BEGIN

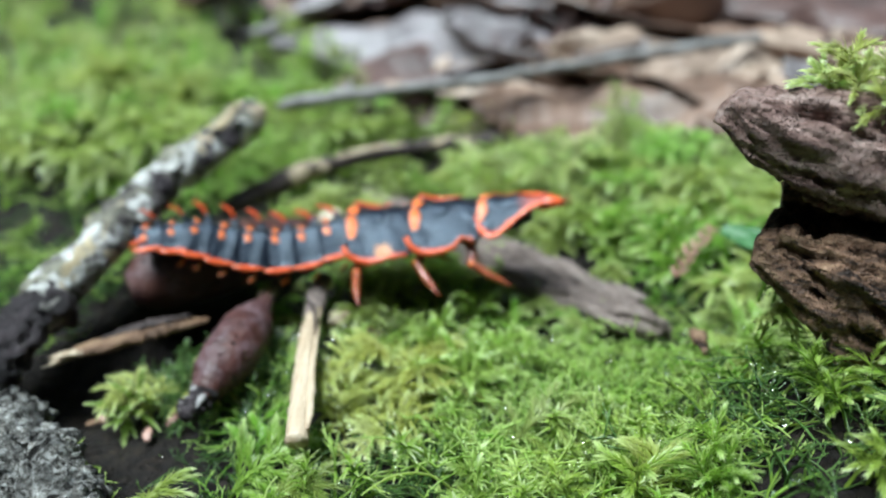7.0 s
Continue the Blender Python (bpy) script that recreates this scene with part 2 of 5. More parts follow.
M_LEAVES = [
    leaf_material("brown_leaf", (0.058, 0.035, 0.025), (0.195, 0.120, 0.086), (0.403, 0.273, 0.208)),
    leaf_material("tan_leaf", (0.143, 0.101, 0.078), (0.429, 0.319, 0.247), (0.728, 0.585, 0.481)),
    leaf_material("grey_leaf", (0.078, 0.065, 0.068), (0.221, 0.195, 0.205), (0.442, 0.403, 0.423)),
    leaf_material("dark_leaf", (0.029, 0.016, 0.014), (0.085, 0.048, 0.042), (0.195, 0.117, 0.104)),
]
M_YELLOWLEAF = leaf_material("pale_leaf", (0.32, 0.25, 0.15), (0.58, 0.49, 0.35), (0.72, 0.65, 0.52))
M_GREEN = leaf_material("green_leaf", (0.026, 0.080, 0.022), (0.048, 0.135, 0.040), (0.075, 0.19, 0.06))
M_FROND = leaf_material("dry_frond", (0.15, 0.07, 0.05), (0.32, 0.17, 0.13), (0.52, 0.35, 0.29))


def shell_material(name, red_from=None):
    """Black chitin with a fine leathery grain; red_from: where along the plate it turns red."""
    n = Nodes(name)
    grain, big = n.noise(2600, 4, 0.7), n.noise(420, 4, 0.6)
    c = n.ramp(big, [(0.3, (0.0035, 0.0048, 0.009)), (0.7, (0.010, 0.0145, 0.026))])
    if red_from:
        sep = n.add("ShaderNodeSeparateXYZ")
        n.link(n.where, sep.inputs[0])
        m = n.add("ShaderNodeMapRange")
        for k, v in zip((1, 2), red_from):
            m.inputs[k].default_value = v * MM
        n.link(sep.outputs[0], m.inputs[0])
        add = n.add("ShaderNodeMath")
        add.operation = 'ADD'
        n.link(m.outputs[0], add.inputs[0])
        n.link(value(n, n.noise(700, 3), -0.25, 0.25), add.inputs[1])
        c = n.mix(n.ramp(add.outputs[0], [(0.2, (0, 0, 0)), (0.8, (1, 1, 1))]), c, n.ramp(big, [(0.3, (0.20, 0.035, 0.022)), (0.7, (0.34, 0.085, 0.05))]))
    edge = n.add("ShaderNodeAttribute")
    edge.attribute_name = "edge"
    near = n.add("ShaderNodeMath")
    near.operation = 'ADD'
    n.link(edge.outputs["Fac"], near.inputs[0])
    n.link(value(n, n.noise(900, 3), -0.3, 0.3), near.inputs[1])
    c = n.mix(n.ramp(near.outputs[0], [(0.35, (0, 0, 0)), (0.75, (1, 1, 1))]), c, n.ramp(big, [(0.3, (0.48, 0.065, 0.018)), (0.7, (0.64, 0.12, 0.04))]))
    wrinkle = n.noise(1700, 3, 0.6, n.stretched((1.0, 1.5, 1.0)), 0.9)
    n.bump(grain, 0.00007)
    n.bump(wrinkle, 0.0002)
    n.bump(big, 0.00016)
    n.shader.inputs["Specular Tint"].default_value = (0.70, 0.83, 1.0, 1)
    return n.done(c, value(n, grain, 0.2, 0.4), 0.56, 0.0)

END

*What you need to do:*
Start with the line that contains "Continue the Blender" and end with the line that contains "(0.52, 0.35, 0.29))"; give those lines again exactly, and no others.

*In response:*
Continue the Blender Python (bpy) script that recreates this scene with part 2 of 5. More parts follow.
M_LEAVES = [
    leaf_material("brown_leaf", (0.058, 0.035, 0.025), (0.195, 0.120, 0.086), (0.403, 0.273, 0.208)),
    leaf_material("tan_leaf", (0.143, 0.101, 0.078), (0.429, 0.319, 0.247), (0.728, 0.585, 0.481)),
    leaf_material("grey_leaf", (0.078, 0.065, 0.068), (0.221, 0.195, 0.205), (0.442, 0.403, 0.423)),
    leaf_material("dark_leaf", (0.029, 0.016, 0.014), (0.085, 0.048, 0.042), (0.195, 0.117, 0.104)),
]
M_YELLOWLEAF = leaf_material("pale_leaf", (0.32, 0.25, 0.15), (0.58, 0.49, 0.35), (0.72, 0.65, 0.52))
M_GREEN = leaf_material("green_leaf", (0.026, 0.080, 0.022), (0.048, 0.135, 0.040), (0.075, 0.19, 0.06))
M_FROND = leaf_material("dry_frond", (0.15, 0.07, 0.05), (0.32, 0.17, 0.13), (0.52, 0.35, 0.29))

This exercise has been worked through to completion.